Dr Vilma Pérez1
1University Of Adelaide, Adelaide, Australia
Biography:
Vilma is a microbial ecologist based at the Australian Centre for Ancient DNA at the University of Adelaide, Australia. She completed her PhD in Biological Sciences at the University of Antofagasta, Chile where she studied the adaptation strategies of microbial communities to extreme environmental conditions in the High Andean Altiplano in northern Chile. In 2019, she began a postdoctoral position at the University of Adelaide to specialise in the study and use of ancient environmental DNA. Currently, her research focuses on reconstructing microbial communities from present and past environments using environmental DNA techniques. Her goal is to use this information as bioindicators, providing insights into how environments have changed or responded to disturbances over time.
Abstract:
Environmental microbial communities play a crucial role in post-disturbance ecosystem recovery, supporting higher trophic life forms and essential ecosystem functions. However, our understanding of how environmental microbiomes respond to disturbances over extended temporal scales, relevant to ecosystem recovery (spanning decades to millennia), remains limited. This project aims to address this gap by using microbial ancient DNA (aDNA) preserved in lake sediments to reconstruct the long-term record of changes in microbial composition in response to environmental disturbances in South Australian environments throughout the Holocene.

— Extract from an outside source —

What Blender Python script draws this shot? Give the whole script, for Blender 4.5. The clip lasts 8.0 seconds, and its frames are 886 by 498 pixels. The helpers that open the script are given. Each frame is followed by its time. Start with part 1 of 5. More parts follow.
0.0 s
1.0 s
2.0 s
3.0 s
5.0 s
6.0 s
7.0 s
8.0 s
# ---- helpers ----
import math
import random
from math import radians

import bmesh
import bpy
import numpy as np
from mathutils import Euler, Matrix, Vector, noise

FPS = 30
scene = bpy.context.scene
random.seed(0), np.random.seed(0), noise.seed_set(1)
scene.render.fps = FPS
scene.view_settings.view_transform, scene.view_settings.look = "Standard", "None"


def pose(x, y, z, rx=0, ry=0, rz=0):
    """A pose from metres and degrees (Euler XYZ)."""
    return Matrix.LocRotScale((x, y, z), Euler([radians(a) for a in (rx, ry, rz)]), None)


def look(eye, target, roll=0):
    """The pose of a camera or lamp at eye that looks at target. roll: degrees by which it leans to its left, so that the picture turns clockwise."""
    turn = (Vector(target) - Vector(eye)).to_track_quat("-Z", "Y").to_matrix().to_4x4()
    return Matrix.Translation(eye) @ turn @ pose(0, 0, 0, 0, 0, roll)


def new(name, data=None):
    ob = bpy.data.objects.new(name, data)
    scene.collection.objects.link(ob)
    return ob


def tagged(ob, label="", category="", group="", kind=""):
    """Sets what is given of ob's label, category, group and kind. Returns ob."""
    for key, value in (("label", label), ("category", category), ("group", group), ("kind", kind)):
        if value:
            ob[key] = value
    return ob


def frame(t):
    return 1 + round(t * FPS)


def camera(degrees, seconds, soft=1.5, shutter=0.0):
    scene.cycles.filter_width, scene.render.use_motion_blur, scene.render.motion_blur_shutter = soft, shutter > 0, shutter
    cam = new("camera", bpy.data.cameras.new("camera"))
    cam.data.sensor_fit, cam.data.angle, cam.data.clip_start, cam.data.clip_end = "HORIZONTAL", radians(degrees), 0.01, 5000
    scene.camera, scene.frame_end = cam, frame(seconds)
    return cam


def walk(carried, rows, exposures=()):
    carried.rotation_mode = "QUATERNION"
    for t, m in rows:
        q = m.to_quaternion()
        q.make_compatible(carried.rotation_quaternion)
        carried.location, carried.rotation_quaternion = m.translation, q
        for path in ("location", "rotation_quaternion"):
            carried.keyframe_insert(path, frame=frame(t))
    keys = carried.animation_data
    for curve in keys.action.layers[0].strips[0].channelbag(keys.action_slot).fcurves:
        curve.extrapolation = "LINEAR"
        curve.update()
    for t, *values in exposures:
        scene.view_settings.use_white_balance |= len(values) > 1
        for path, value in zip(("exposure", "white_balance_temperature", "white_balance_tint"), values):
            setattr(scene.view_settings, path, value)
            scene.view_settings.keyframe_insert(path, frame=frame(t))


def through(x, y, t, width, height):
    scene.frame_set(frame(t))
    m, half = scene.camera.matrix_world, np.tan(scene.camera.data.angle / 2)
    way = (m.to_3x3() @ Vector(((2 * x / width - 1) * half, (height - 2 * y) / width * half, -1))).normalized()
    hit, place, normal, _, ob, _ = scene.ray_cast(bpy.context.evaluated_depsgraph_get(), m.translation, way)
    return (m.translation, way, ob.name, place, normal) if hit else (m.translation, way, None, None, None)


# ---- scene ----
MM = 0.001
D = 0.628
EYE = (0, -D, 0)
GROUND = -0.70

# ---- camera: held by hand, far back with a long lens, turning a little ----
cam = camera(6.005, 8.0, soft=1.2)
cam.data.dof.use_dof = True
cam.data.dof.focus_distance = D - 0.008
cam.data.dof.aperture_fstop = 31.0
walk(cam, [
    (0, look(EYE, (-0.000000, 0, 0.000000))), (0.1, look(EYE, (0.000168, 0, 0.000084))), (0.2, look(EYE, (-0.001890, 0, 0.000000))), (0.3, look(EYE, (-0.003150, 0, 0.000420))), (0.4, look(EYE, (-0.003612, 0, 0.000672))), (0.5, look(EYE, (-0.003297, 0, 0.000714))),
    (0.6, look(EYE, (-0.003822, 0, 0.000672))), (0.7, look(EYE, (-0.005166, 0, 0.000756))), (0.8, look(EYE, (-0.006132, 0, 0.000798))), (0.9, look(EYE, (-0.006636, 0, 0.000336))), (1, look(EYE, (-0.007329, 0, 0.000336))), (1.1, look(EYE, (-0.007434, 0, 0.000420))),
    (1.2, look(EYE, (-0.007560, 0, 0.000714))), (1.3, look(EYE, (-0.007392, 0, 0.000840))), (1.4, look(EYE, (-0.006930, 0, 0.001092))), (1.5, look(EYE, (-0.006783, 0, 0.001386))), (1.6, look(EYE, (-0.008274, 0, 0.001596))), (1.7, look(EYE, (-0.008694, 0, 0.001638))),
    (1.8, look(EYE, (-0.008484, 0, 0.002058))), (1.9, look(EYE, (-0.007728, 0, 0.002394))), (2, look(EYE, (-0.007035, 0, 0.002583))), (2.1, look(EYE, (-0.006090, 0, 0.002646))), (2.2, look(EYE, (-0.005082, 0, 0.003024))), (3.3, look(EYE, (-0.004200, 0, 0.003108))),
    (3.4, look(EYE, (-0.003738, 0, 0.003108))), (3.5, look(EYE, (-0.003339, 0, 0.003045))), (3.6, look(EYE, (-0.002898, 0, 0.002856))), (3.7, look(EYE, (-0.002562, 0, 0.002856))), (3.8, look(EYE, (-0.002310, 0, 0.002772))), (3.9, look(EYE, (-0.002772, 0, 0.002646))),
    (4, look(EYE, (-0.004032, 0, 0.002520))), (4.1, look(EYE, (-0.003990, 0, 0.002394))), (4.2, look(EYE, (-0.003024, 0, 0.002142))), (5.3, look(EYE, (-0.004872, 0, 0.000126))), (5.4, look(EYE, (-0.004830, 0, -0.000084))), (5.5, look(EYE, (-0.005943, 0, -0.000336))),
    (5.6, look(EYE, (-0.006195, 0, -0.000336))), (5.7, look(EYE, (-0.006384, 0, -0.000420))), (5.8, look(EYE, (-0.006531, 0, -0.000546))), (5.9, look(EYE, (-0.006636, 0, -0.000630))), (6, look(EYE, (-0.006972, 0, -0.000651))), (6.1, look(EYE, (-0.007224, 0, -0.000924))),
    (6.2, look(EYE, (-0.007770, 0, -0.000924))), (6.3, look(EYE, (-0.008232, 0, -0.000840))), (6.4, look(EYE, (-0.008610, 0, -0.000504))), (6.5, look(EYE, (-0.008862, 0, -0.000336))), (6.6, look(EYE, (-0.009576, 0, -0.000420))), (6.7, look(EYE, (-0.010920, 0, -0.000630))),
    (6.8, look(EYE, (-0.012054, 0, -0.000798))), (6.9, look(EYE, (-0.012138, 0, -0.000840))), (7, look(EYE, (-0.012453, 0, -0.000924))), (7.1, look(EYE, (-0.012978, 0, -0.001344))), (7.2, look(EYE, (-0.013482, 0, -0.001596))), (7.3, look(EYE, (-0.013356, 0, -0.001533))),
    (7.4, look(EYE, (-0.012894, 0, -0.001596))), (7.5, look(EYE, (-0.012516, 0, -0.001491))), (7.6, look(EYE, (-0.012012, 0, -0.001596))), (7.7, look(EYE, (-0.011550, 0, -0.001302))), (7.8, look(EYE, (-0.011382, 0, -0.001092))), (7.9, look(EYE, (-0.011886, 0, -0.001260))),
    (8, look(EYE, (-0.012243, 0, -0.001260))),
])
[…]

The results revealed a high diversity of microorganisms across the three domains of life—Archaea, Bacteria, and Eukaryota—along with increasing levels of DNA damage throughout the sediment core, confirming the presence of authentic aDNA. The analysis indicated significant shifts in taxonomic composition identified through sedimentary DNA, with ecological changes driven by an increase in families containing halotolerant and halophilic taxa, commonly found in hypersaline environments around 700 and 2500 years ago, suggesting changes in saline conditions in the lake. Additionally, taxa belonging to the Actinobacteria and Firmicutes phyla were found to be differentially more abundant in sediments associated with high charcoal records. Previous studies have shown that these phyla tend to proliferate in soil microbiomes following drought and fire events, likely due to their high tolerance for environmental stress.
Overall, these findings significantly enhance our understanding of the ecological and evolutionary impacts of environmental changes, providing crucial insights that can inform conservation strategies in the face of ongoing and future climate change.